Shrimp Sustainability Production systems +4 more

Insights into some of the most progressive aquaculture producers are now accessible to the public thanks to a new initiative by the Sustainable Fisheries Partnership (SFP).

The organisation has just launched its AIP Directory which has been designed as an open platform for information sharing for anyone active or interested in aquaculture improvement projects.

The AIP Directory currently showcases examples of best practice in shrimp and tilapia farms

The directory currently lists five active AIPs that cover three countries (China, Indonesia, and Thailand) and two species (shrimp and tilapia). Other active AIPs are invited to register on the website for free. The website also includes a range of resources and tools to support those looking to start new projects.

Although less established than the more familiar fishery improvement projects (FIPs), SFP believes that AIPs are increasingly important as a mechanism for the supply chain to support better sustainability practices in aquaculture industries. Until now, there was no online resource to allow those actively involved or interested in AIPs to learn where and how these improvements were taking place or what progress was being made on specific projects. The launch of the AIP Directory will meet these needs.

“AIPs are an important tool to drive sustainability – whether participating farms have certified responsible management practices in place or not.
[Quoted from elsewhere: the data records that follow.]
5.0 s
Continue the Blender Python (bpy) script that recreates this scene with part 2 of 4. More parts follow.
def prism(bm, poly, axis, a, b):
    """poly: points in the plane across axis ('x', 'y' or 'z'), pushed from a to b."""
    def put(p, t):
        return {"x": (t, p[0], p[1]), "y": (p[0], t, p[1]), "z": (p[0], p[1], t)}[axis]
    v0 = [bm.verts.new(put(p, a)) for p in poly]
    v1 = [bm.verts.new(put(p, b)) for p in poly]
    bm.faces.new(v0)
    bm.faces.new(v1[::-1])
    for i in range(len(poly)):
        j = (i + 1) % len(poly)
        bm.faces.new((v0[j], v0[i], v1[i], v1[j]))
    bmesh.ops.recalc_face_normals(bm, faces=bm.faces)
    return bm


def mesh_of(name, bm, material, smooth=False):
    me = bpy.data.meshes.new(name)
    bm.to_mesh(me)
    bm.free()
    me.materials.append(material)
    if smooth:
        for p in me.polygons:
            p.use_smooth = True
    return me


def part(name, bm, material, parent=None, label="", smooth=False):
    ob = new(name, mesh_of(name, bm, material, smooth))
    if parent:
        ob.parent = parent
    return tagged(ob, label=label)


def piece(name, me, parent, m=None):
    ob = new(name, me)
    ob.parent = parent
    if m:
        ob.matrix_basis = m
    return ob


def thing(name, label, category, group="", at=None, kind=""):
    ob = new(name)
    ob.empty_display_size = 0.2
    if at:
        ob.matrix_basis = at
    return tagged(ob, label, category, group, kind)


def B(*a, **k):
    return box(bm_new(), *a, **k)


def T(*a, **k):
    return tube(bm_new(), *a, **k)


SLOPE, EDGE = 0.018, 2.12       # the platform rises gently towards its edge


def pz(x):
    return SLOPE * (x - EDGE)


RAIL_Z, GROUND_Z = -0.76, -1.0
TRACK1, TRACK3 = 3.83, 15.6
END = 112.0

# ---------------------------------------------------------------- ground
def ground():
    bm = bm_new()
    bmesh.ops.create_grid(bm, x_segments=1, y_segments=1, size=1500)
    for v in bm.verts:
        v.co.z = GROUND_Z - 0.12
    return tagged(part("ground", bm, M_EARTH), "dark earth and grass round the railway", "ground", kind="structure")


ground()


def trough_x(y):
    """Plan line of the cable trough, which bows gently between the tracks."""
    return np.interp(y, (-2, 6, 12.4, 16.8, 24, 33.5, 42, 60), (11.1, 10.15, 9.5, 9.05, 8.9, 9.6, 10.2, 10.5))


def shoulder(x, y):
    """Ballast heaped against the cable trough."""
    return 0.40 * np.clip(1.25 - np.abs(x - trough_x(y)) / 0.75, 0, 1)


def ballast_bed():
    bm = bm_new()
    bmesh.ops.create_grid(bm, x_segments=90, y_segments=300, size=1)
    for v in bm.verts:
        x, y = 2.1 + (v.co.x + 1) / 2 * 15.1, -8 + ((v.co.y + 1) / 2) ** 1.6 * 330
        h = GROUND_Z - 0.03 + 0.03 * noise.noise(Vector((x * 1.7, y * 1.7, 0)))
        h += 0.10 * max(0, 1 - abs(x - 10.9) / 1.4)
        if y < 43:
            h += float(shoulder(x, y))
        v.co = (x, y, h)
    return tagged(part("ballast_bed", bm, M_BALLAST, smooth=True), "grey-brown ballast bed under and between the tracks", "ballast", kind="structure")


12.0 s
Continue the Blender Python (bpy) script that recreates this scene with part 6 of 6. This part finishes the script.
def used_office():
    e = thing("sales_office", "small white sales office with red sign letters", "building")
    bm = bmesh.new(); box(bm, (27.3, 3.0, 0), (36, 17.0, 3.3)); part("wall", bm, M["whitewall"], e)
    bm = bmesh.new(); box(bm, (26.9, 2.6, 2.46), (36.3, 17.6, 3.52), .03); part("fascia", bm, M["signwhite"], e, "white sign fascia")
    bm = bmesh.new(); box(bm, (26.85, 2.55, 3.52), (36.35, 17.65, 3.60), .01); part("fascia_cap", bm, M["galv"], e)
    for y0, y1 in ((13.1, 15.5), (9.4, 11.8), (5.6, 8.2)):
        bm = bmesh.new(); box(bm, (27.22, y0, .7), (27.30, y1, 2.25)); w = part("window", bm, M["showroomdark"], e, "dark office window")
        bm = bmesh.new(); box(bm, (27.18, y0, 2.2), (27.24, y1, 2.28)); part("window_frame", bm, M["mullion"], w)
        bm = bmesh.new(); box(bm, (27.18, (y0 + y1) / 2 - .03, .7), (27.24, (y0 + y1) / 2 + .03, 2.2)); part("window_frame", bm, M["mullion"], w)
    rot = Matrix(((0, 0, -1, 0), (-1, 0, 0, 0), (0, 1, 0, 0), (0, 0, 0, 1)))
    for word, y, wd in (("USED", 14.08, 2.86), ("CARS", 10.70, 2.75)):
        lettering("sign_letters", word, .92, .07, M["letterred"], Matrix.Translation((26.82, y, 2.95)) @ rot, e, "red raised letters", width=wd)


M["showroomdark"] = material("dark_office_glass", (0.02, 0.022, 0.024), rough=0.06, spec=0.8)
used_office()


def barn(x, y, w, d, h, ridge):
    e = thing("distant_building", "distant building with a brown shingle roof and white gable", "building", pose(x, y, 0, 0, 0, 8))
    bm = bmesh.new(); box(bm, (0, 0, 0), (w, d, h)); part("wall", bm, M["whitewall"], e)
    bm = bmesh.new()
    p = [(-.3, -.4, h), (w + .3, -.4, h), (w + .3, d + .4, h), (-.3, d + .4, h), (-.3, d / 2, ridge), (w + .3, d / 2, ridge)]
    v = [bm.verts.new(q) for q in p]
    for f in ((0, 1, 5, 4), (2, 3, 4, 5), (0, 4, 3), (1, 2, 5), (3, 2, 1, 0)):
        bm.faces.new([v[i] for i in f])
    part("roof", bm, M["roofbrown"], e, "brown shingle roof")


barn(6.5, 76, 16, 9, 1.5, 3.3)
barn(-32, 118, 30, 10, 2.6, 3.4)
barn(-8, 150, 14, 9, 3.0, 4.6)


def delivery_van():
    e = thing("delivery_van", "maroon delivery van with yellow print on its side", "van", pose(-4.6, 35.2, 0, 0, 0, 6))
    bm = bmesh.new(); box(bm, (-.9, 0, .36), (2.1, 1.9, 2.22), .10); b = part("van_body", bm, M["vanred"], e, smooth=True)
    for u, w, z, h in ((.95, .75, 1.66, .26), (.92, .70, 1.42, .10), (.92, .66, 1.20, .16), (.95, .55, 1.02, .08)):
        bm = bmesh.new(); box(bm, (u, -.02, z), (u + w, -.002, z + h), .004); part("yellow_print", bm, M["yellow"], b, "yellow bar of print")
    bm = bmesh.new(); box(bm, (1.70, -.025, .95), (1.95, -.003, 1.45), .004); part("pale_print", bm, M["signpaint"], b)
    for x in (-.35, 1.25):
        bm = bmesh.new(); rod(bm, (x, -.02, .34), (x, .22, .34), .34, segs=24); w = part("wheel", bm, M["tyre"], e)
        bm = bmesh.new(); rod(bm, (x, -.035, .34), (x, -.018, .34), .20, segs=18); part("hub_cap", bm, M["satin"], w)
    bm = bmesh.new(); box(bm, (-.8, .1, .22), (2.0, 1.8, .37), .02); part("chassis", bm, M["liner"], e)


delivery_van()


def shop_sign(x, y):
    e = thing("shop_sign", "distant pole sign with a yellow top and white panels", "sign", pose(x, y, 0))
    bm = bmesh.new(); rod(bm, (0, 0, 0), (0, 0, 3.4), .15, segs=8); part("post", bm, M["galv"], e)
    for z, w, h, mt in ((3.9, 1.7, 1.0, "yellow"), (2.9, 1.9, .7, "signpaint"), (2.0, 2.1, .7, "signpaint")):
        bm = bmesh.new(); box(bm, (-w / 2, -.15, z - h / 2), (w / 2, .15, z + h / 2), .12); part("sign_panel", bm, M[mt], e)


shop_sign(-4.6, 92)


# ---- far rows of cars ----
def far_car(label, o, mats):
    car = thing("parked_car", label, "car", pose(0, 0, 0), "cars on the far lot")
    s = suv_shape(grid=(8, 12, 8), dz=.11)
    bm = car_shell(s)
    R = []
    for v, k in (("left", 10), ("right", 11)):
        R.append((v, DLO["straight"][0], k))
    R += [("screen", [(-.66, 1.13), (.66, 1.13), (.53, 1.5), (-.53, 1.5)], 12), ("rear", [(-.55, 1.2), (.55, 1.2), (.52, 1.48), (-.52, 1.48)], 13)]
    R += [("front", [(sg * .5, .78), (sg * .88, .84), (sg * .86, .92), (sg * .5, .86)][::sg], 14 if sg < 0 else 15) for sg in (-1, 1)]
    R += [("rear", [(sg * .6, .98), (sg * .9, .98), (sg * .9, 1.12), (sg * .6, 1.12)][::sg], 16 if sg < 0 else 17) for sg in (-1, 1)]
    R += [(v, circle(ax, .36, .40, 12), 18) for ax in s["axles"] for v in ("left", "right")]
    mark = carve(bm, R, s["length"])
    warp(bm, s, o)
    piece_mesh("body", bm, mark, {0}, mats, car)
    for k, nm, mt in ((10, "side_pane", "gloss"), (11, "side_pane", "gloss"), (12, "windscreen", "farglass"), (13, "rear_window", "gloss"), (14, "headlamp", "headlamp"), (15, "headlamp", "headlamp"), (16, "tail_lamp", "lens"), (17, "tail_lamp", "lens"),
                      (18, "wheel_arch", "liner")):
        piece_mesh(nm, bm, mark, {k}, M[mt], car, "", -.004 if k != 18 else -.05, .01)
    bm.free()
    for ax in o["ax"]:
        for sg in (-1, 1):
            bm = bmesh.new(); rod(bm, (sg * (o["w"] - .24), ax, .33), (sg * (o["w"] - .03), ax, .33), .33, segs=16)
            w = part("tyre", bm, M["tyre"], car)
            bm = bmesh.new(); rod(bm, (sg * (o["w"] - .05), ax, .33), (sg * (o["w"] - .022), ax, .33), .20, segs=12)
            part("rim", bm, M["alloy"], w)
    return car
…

It is important for ensuring impact and credibility that projects have a clear set of goals and a defined workplan, and that they are publicly reporting on progress,” Seafresh group director of sustainability Dominique Gautier said. “The AIP Directory gives project managers a mechanism to tell the world about their progress, and buyers and funders greater insight into what improvement projects are underway and how they can get involved.”

“The AIP Directory really is a one-stop shop for all stakeholders in the supply chain,” SFP’s aquaculture director Anton Immink said. “As a buyer, you can find active projects; as an AIP implementer, you can showcase your project and report progress. If you can’t find a project that fits your needs, there are tools and resources on how to start a new AIP.”

AIPs are multi-stakeholder efforts that aim to utilise the power of the private sector to promote positive changes toward sustainability, seek to make those changes endure through policy change, and improve performance at the farm and zonal scale. The characteristics of an AIP mirror the core attributes of a FIP: public supply chain commitments, published needs assessments, workplans with time-bound objectives, and regular reporting of progress.